In the 2005 documentary by Eugene Jarecki, Why We Fight, the evolving relationship between the defense sector and government were given an up-to-date exploration. This is a well-researched and stimulating film. However, the approach towards Private Military Companies (security contractors on our terminology) is problematic. This is because PMCs are understood as part of the ‘military machinery of defense’. Indeed, training and support services linked to the supply of military hardware are aspects covered by some PMCs. Yet they render many more services in areas such as protection, risk assessment, intelligence, reconstruction assistance, and homeland security that are not strictly linked to defense. That is, the private military industry overlaps the defense sector in certain areas, but the two are not the same.

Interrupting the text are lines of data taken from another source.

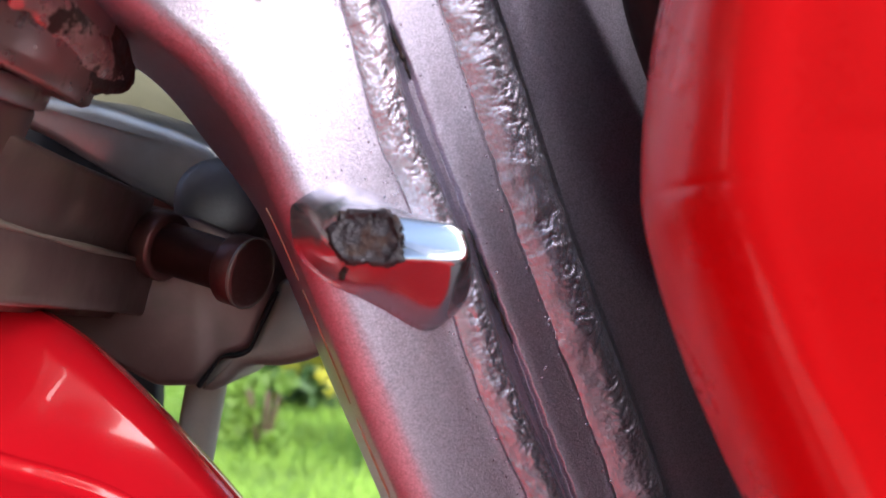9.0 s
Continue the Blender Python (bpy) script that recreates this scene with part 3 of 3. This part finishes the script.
# ---- red mudguard and front panel ----
def mudguard():
    """A rolled edge, a hollow facet down to a raised crease, then a deep flank running forward."""
    edge = spline([(-0.150, 0.03, 0.548), (-0.120, 0.03, 0.552), (-0.0985, 0.03, 0.5515), (-0.0865, 0.03, 0.5492), (-0.0725, 0.03, 0.5428), (-0.0600, 0.03, 0.5328), (-0.0465, 0.03, 0.5196), (-0.0335, 0.03, 0.5055),
                   (-0.0173, 0.03, 0.4845), (-0.0017, 0.03, 0.4634), (0.0092, 0.03, 0.4456), (0.030, 0.03, 0.410)], 140)
    rows = []
    for i, p in enumerate(edge):
        ahead = (edge[min(i + 1, 139)] - edge[max(i - 1, 0)])
        ahead.y = 0
        ahead.normalize()
        inward = Vector((ahead.z, 0, -ahead.x))
        fold = curve_at([(-0.15, 0.033), (-0.12, 0.031), (-0.0865, 0.0270), (-0.0725, 0.0235), (-0.060, 0.0172), (-0.0465, 0.0090), (-0.0335, 0.0062), (-0.0173, 0.0050), (0.01, 0.0046), (0.03, 0.0045)], p.x)
        deep = 0.024 * min(1.0, 0.55 + 0.45 * fold / 0.0205)
        row = [p + Vector((0, 0.36, 0)) + inward * 0.14, p + Vector((0, 0.14, 0)) + inward * 0.048, p + Vector((0, 0.06, 0)) + inward * 0.020, p + Vector((0, 0.012, 0)) + inward * 0.003]
        for k in range(40):
            u = k / 39
            # a tight roll at the edge, then the hollow facet
            roll = 0.0075 * math.sqrt(max(0.0, 1 - (1 - min(1.0, u / 0.22)) ** 2))
            y = p.y - roll - (deep - 0.0075) * (0.62 * u + 0.38 * u ** 2.4)
            row.append(p + inward * (fold * u) + Vector((0, y - p.y, 0)))
        base = p + inward * fold + Vector((0, -deep, 0))
        lift = 0.0011 * min(1.0, fold / 0.012)
        for d, w in ((0.0006, -0.0002), (0.0014, 0.0001), (0.0022, 0.0008), (0.0032, 0.0017)):
            row.append(base + Vector((0, -d, 0)) + inward * (w - 0.3 * lift + lift * d / 0.0032))
        start = row[-1]
        for k in range(1, 41):
            u = k / 40
            row.append(start + Vector((0, -0.116 * u, 0)) + inward * (0.0050 * u + 0.0035 * math.sin(math.pi * u) * (fold / 0.0205) + 0.010 * max(0.0, u - 0.8)))
        rows.append(row)
    v, f = grid_mesh(rows)
    link_mesh("mudguard", v, f, RED_FENDER, bike, "glossy deep red painted mudguard with a pressed crease")


mudguard()


def panel_face(x, z):
    """The broad sloping face inside the panel's crease."""
    return -0.1240 + 0.35 * (x + 0.0768) + 0.85 * (z - 0.5275)


def front_panel():
    edge = spline([(-0.170, -0.093, 0.565), (-0.130, -0.092, 0.5612), (-0.1000, -0.091, 0.5572), (-0.0860, -0.0905, 0.5545), (-0.0770, -0.0905, 0.5520), (-0.0720, -0.0915, 0.5480), (-0.0680, -0.0950, 0.5420), (-0.0630, -0.0990, 0.5365), (-0.0562, -0.1040, 0.5297), (-0.0527, -0.105, 0.5245), (-0.0475, -0.105, 0.5181),
                   (-0.0387, -0.105, 0.5052), (-0.0334, -0.105, 0.4977), (-0.0263, -0.105, 0.4886), (-0.0134, -0.106, 0.4731), (0.002, -0.108, 0.450), (0.010, -0.110, 0.430)], 150)
    for _ in range(500):
        edge = edge[:1] + [Vector((b.x * 0.976 + (a.x + c.x) * 0.012, (a.y + b.y + c.y) / 3, b.z * 0.976 + (a.z + c.z) * 0.012)) for a, b, c in zip(edge, edge[1:], edge[2:])] + edge[-1:]
    rows = []
    for i, p in enumerate(edge):
        inward = Vector((-0.62, 0, -0.785))
        row = [p + Vector((0, 0.010, -0.004)), p + Vector((0, 0.004, -0.001))]
        for k in range(70):
            w = 0.20 * (k / 69) ** 1.4
            q = p + inward * w
            face = panel_face(q.x, q.z)
            fall = min(1.0, max(0.0, (p.z - 0.45) / 0.11))
            slope = 12.0 - 6.0 * fall * fall * (3 - 2 * fall)
            band = p.y - 0.002 * math.sqrt(min(1, w / 0.003)) - slope * w
            m = max(band, face)
            y = m + 0.0045 * math.log(math.exp((band - m) / 0.0045) + math.exp((face - m) / 0.0045))
            if k == 0:
                start = y - p.y
            y -= start * math.exp(-(w / 0.008) ** 2)
            row.append(Vector((q.x, y, q.z)))
        rows.append(row)
    v, f = grid_mesh(rows)
    link_mesh("front_panel", v, f, RED_FAIRING, bike, "glossy orange-red painted front panel reflecting the sky")


front_panel()


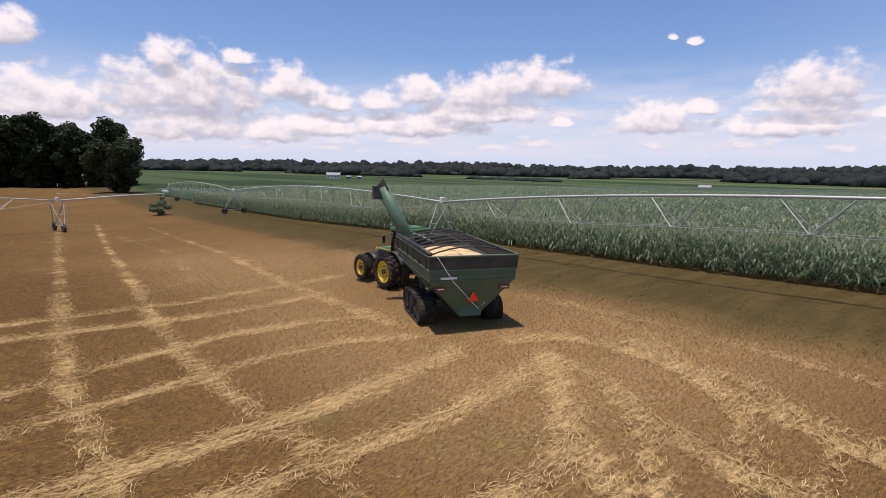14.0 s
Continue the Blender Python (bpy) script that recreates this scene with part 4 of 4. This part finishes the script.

Senator McCain was twenty-five years old when Eisenhower issued his warning. Assimilating this knowledge during his formation years, he tends to see PMCs as a logical extension of an expanded defense sector and the military-industrial complex. In this light, in Why We Fight he states that over-billing abuses should be addressed. He had in mind certain controversies involving Halliburton-KBR. While we welcome stricter scrutiny and better regulation, McCain’s (and Jarecki’s) approach fails to capture the broader challenges and opportunities inherent in the use of PMCs. For instance, the over-billing in question involved services that fall outside defense.

PMCs are service oriented rather than capital intensive like the defense sector. Their control and regulation require flexible frameworks that do not necessarily apply to defense. It is somehow a different matter regulating services associated with the longer-term production and maintenance of defense capital than, for example, the fulfillment of a task order focusing on the swift deployment of security details or a mine-clearance team to the latest humanitarian crisis. This is not just a matter of semantics. If elected, McCain needs to acknowledge the distinctiveness of PMCs in order to coherently control force while harnessing PMCs’ potential to enhance global security in the twenty-first century.